第42話手を握る人

 アパオシャが霧散して、しばらく周囲を警戒していたジャハーンダールとヘダーヤトであったがしばらくしても何も起きなかったので、警戒を解いた。


「終わった……と思って良いのか?」


 ジャハーンダールは、ほとんど崩れてしまった神殿を見回した。あちこちでけが人が大勢手当を受けている。脅威は去ったが、これからが正念場だ。


「はやくファルリンを医者に見せないと」


 ファルリンはカタユーンがジャハーンダールから与えられた魔法道具を補助に神聖魔法を使っているのでなんとか傷がふさがっている状態だ。ちゃんと治療するのであれば、医者に診せないとならない。

 ヘダーヤトにせかされてジャハーンダールは、ファルリンを抱えて医者に診せられそうな安全な場所まで移動した。

 アナーヒターは、ファルリンを抱えて去って行くジャハーンダールの背中を見ながら呟いた。


「終わりだったら……いいわね」


(最後の瞬間、逃げたわね。アパオシャが消滅していたら、私も……消えているはずだもの)


 アナーヒターは、ふとあることに気がついて周囲を見回した。自分を手こずらせた人間の娘、マハスティがどこにもいないのだ。

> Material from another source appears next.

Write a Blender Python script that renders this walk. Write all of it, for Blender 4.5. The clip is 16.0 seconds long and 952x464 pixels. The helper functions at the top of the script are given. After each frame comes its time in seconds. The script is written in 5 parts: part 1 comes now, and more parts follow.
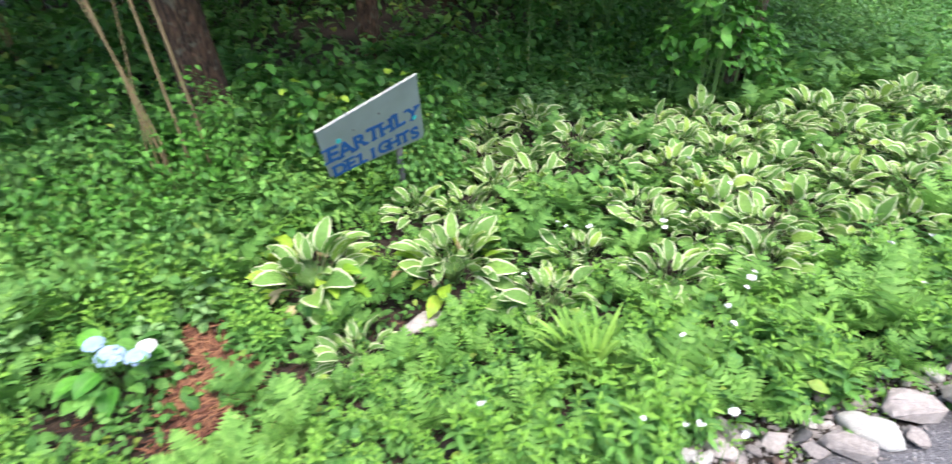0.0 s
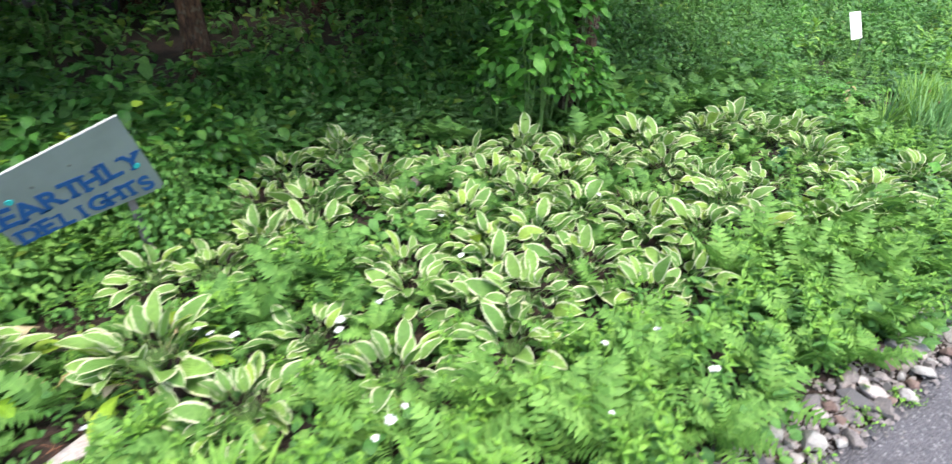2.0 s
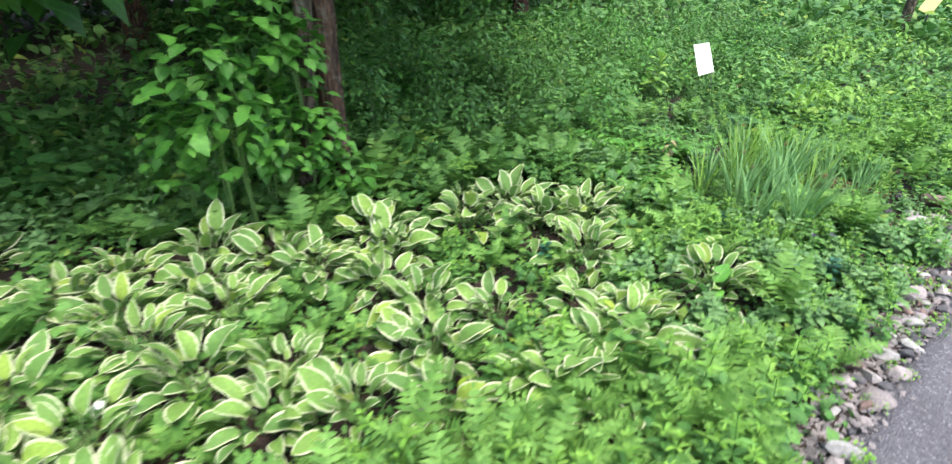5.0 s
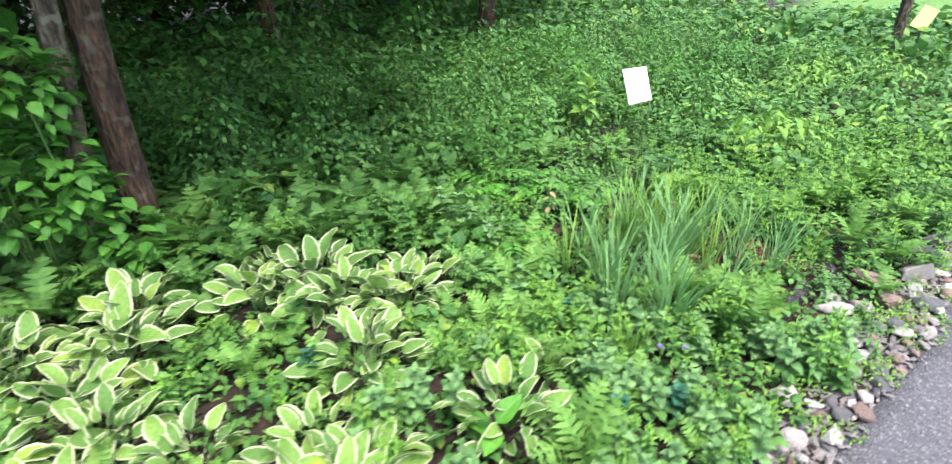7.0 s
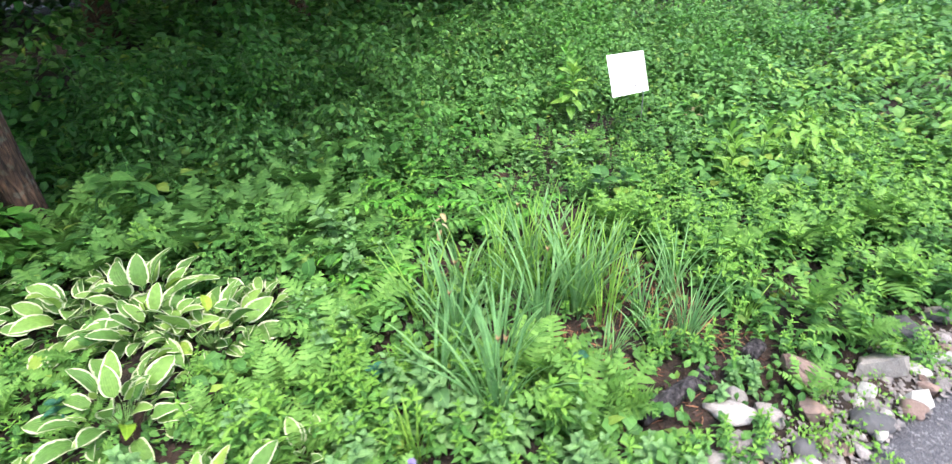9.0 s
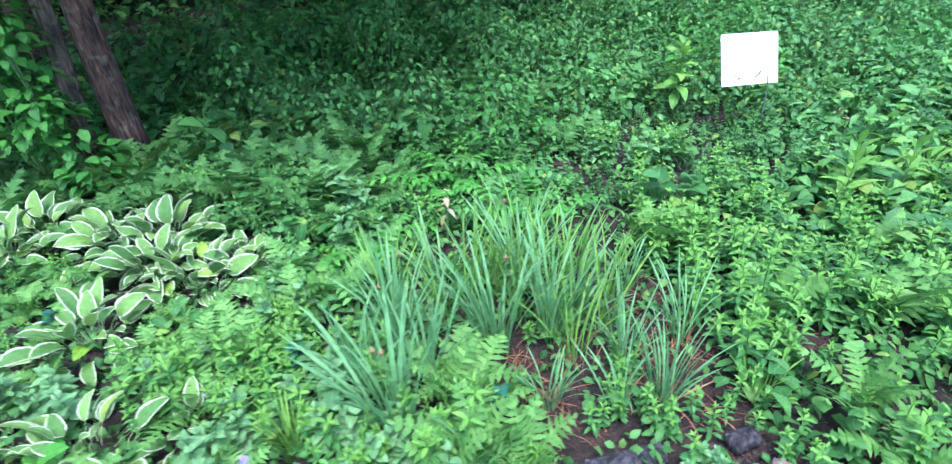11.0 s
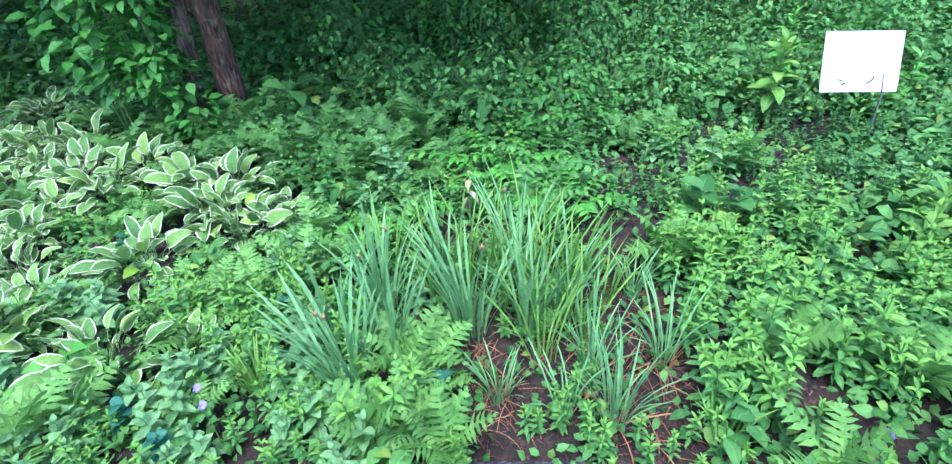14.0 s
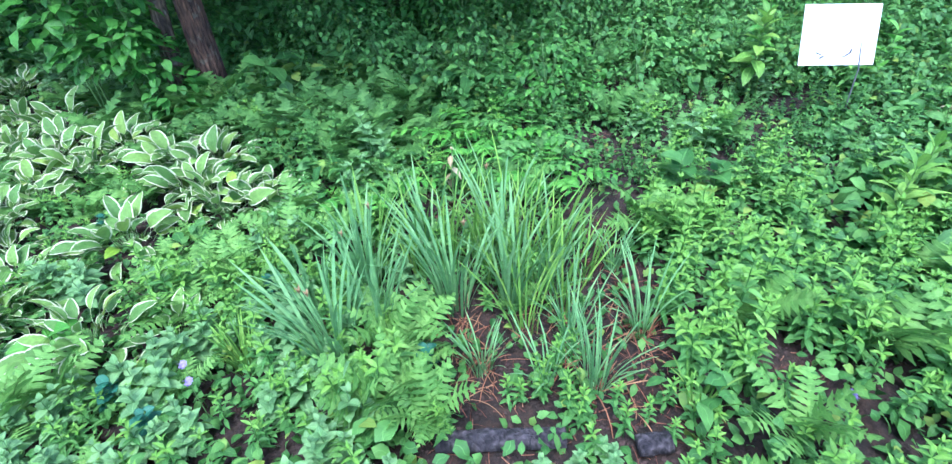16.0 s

 脅威が去って安全な場所に移動したのだろう、とアナーヒターはこの時は思い、ジャハーンダール達の後を追うように、空中に浮かび上がった。




 ファルリンは、長い夢を見ているようだった。ふわふわと体が軽く、上が下に下が上になるような世界で、長い物語を見ていた。その世界では酷い干魃に見舞われ人々が苦しい生活を送る中、一人の青年が立ち上がり仲間と協力して水源を見つけ、豊かな国を作り上げていた。青年と仲間のうちの一人の女性が誰かに似ている気がしたが、誰だか判らなかった。


(とても……とても大事な人だったと思うのに)


 青年の笑顔を見ると嬉しい反面、目の奥が熱くなって涙が溢れた。


(何故だろう、彼を見ていると嬉しくて、悲しいんだわ)


 仲間のうちの一人が青年の名前を呼んだ。


「ティシュトリア!」


 ファルリンは、彼の名前を知って違和感を覚えた。


(違う……そうじゃない。彼じゃ無い、もっと違う人が忘れてはいけない人だった)


 ファルリンは再び、暗くたゆたう世界に意識を奪われていった。

 次に、ふたたびゆらめく世界に降り立ったのは、暫くしてからだ。誰かが、彼女の名前を呼んでいる。


 暖かくて、優しい声だ。ファルリンはその人から名前を呼ばれるのが好きだった。名前を呼んでくれるだけでも良かったのだ。


「はい、陛下」


 ファルリンは、今度こそ誰だか判って返事をした。ジャハーンダールの声だ。自分は彼の呼びかけに応えて目覚めなければならない。

 今度こそ、間違えない。


 彼の隣に誰が並んだとしても、絶対に彼と大事な人を守り抜く。


 ファルリンは、地の底から空に向かってふわりと浮かび上がるような感じがした。このまま上に向かっていけば、大丈夫だ。徐々に意識が浮上する。

 手と足にぬくもりが戻る。あたりは静まりかえっていて物音がしない。右手は誰かに握りしめられているようだった。

 薄い膜を破るかのように、ファルリンはそっと目を開けた。

 目に入ったのは、見たことの無い豪奢な飾りのついた天蓋だった。